If your dog looks loose, engaged, and able to take food, you may be able to continue. If they look stiff, avoidant, frantic, frozen, or unable to respond to easy cues, lower the difficulty. That might mean more distance, a quieter route, a shorter greeting, a break in the car, a calm sniffing reset, or ending the session before your dog rehearses a bigger reaction.
When to get professional help
If your dog is growling, snapping, biting, panicking, guarding, or showing reactions that feel unsafe, work with a qualified positive-reinforcement trainer or veterinary behavior professional. This article is educational and is not a substitute for individualized behavior or veterinary guidance.
FAQ
What are the first signs my dog is stressed?
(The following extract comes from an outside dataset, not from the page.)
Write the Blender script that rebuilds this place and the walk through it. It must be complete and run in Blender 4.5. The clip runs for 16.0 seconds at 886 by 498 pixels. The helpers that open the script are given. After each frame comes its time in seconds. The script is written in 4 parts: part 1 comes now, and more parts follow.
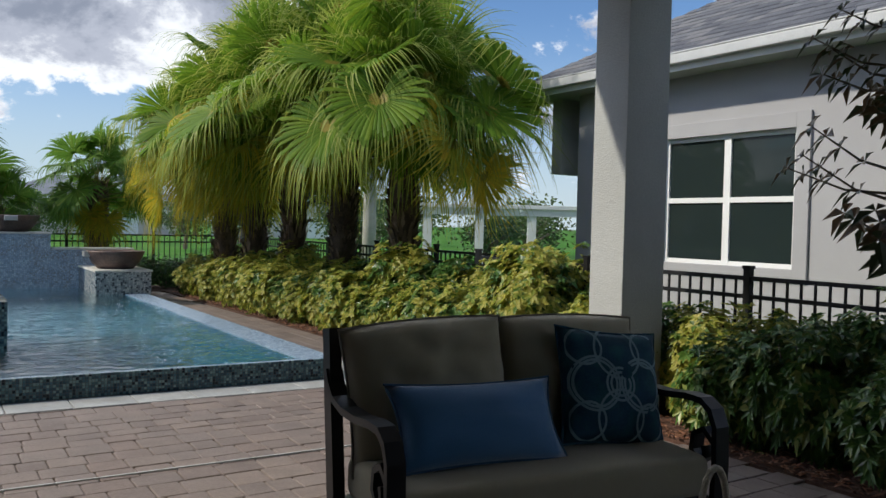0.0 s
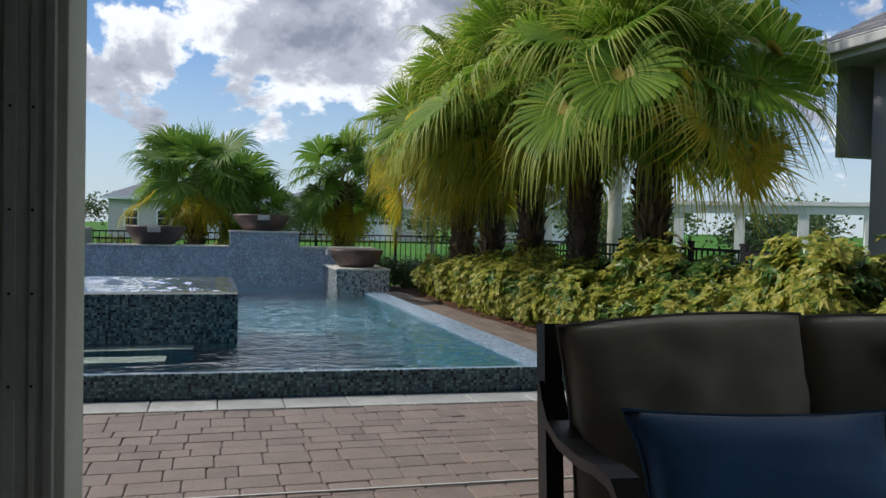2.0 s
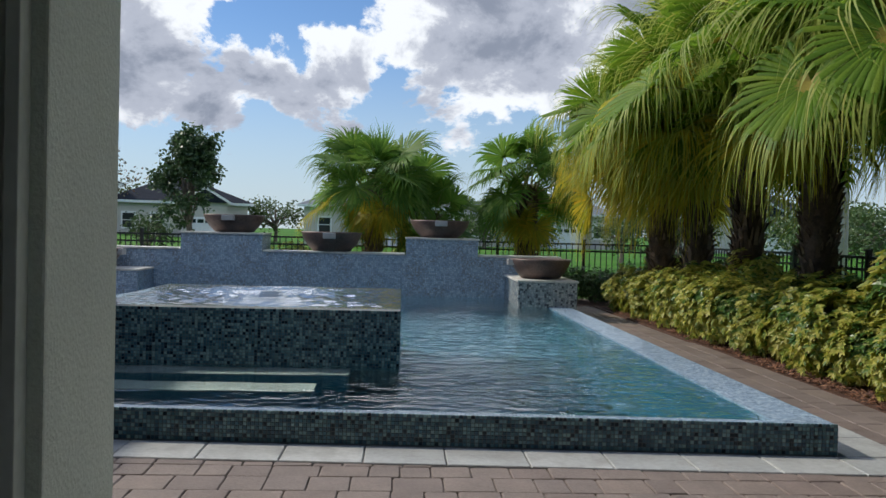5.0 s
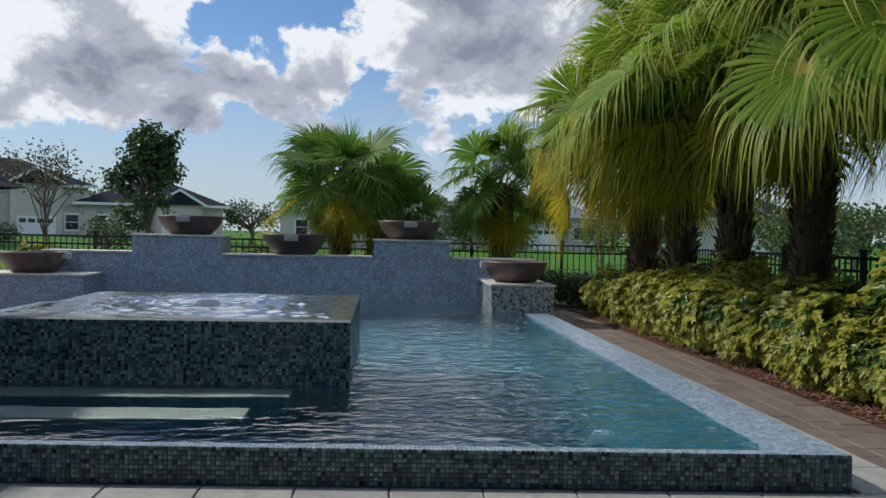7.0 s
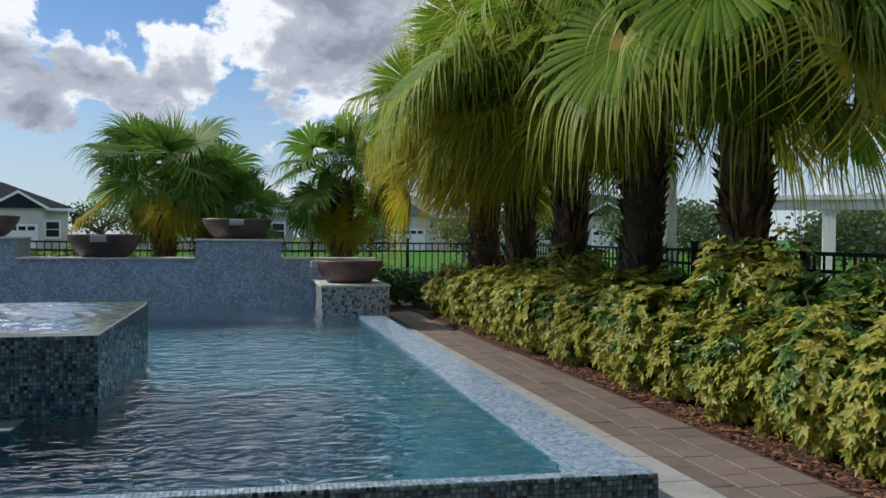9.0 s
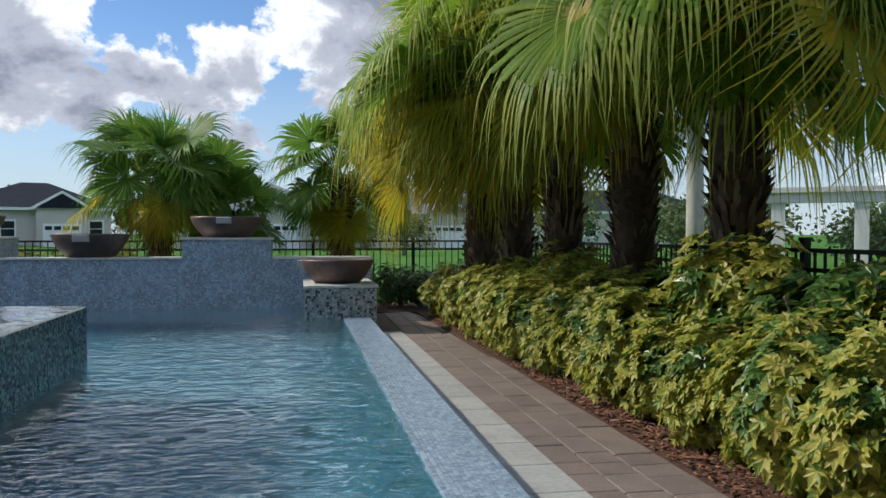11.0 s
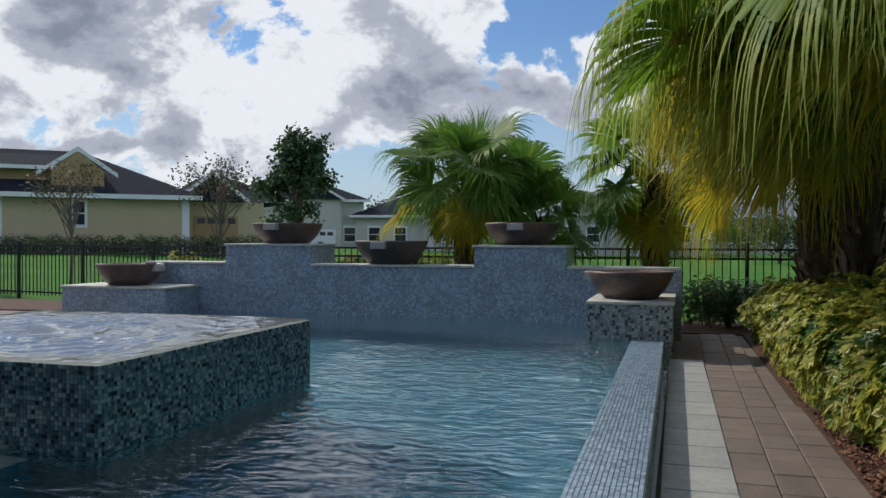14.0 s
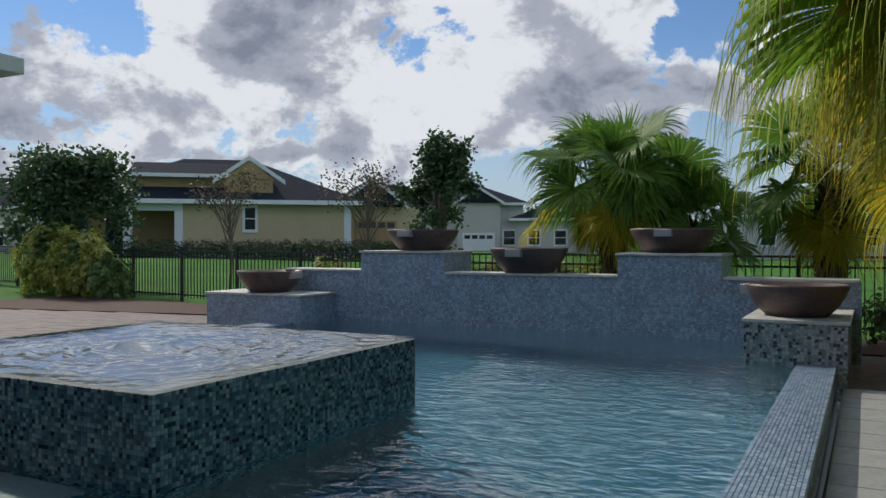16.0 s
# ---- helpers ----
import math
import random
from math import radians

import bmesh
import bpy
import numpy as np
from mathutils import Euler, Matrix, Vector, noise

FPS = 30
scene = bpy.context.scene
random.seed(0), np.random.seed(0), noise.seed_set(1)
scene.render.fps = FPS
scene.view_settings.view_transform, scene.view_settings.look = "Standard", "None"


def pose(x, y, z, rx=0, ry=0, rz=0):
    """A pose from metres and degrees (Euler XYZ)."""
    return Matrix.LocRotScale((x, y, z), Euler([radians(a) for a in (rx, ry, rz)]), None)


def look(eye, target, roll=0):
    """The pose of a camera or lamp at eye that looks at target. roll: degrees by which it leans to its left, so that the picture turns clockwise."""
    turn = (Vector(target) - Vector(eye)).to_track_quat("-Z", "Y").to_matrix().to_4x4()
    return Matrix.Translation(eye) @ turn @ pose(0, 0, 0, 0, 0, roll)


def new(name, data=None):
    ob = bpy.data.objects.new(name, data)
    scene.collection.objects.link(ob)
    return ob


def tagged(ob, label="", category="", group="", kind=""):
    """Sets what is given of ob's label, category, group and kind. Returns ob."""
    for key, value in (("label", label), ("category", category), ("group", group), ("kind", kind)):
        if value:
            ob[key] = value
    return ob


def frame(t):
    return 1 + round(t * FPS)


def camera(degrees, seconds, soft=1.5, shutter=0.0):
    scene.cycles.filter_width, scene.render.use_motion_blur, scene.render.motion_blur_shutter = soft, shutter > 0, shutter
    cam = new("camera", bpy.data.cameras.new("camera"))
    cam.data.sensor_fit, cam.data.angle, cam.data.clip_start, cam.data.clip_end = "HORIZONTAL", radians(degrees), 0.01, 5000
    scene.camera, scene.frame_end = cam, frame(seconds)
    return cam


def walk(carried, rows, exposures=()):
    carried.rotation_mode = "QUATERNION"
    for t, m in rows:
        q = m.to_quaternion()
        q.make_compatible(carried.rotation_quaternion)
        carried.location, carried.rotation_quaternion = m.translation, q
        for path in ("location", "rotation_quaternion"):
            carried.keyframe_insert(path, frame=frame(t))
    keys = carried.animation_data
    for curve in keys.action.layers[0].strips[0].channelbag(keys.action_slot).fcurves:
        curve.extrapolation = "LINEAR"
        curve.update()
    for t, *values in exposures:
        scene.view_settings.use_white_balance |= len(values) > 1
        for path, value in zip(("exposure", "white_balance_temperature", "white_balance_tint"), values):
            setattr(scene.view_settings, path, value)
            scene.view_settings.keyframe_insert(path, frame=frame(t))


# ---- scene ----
cam = camera(57.2, 16.0)
PATH = [
    (0, (-3.264, -6.669, 1.394), (-2.172, -4.994, 1.339), 1.4),
    (0.5, (-3.149, -6.489, 1.364), (-2.115, -4.778, 1.312), 1.5),
    (1, (-2.991, -6.291, 1.286), (-1.98, -4.567, 1.238), 1.3),
    (1.5, (-2.868, -6.053, 1.255), (-2.183, -4.175, 1.207), 1.2),
    (2, (-2.77, -5.822, 1.237), (-2.222, -3.899, 1.187), 1.2),
    (2.5, (-2.687, -5.623, 1.228), (-2.199, -3.684, 1.18), 1.0),
    (3, (-2.585, -5.41, 1.226), (-2.285, -3.434, 1.178), 1.0),
    (3.5, (-2.546, -5.168, 1.226), (-2.389, -3.175, 1.177), 1.3),
    (4, (-2.556, -4.909, 1.224), (-2.439, -2.913, 1.177), 1.3),
    (4.2, (-2.553, -4.822, 1.225), (-2.459, -2.825, 1.179), 1.4),
    (6.5, (-2.417, -3.991, 1.222), (-2.279, -1.996, 1.187), 1.4),
    (7, (-2.323, -3.799, 1.218), (-2.175, -1.805, 1.183), 1.2),
    (7.5, (-2.218, -3.627, 1.231), (-2.065, -1.634, 1.199), 1.0),
    (8, (-2.077, -3.435, 1.215), (-1.916, -1.442, 1.181), 0.7),
    (8.5, (-1.941, -3.26, 1.188), (-1.632, -1.284, 1.16), 0.9),
    (9, (-1.684, -3.119, 1.169), (-1.227, -1.172, 1.141), 0.4),
    (9.2, (-1.567, -3.064, 1.169), (-1.115, -1.116, 1.142), 0.2),
    (11.5, (-0.678, -2.469, 1.175), (-0.442, -0.483, 1.140), 0.0),
    (12, (-0.455, -2.210, 1.128), (-0.434, -0.210, 1.100), 0.1),
    (12.5, (-0.313, -2.001, 1.152), (-0.37, -0.002, 1.125), 0.3),
    (13, (-0.126, -1.833, 1.157), (-0.247, 0.163, 1.129), 0.2),
    (13.5, (0.074, -1.611, 1.197), (-0.296, 0.354, 1.167), 0.3),
    (14, (0.115, -1.415, 1.205), (-0.448, 0.504, 1.181), 0.1),
    (14.5, (0.120, -1.140, 1.202), (-0.540, 0.748, 1.183), 0.1),
    (15, (0.146, -0.990, 1.225), (-0.559, 0.881, 1.199), 0.1),
    (15.5, (0.168, -0.854, 1.254), (-0.614, 0.986, 1.230), 0.1),
    (16, (0.220, -0.701, 1.264), (-0.715, 1.067, 1.246), 0.0),
]
walk(cam, [(t, look(eye, target, roll)) for t, eye, target, roll in PATH],
     exposures=((0, -0.22), (2.5, -0.30), (4, -0.20), (6.3, -0.48), (8.5, -0.48), (9.2, -0.32), (12.5, -0.20), (14.0, -0.54), (16, -0.68)))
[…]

Common early signs include lip licking, yawning when not tired, looking away, sniffing suddenly, blinking rapidly, shaking off, scratching, freezing, a tight mouth, pinned ears, a tucked tail, or moving away from pressure.
Why does my dog stop taking treats outside?
Your dog may be too stressed, excited, or distracted to eat. Instead of repeating cues, move farther from the trigger and make the environment easier before asking for focus again.
Is growling always bad?
No. Growling is communication. It tells you your dog is uncomfortable enough to warn. Do not punish the warning; create space and address the reason your dog felt pressured.
How long should it take a dog to recover from stress?
It depends on the dog and the event. A quick startle may pass in seconds. A harder trigger may take minutes or longer. If your dog stays tense, panting, pacing, or unable to settle, treat that as useful information and reduce stress stacking.
Can better gear fix dog stress?
Gear does not replace training or body-language awareness. A secure harness, stable car setup, or clear rest zone can make your handling and recovery routine easier, but you still need to watch your dog's signals and adjust the situation.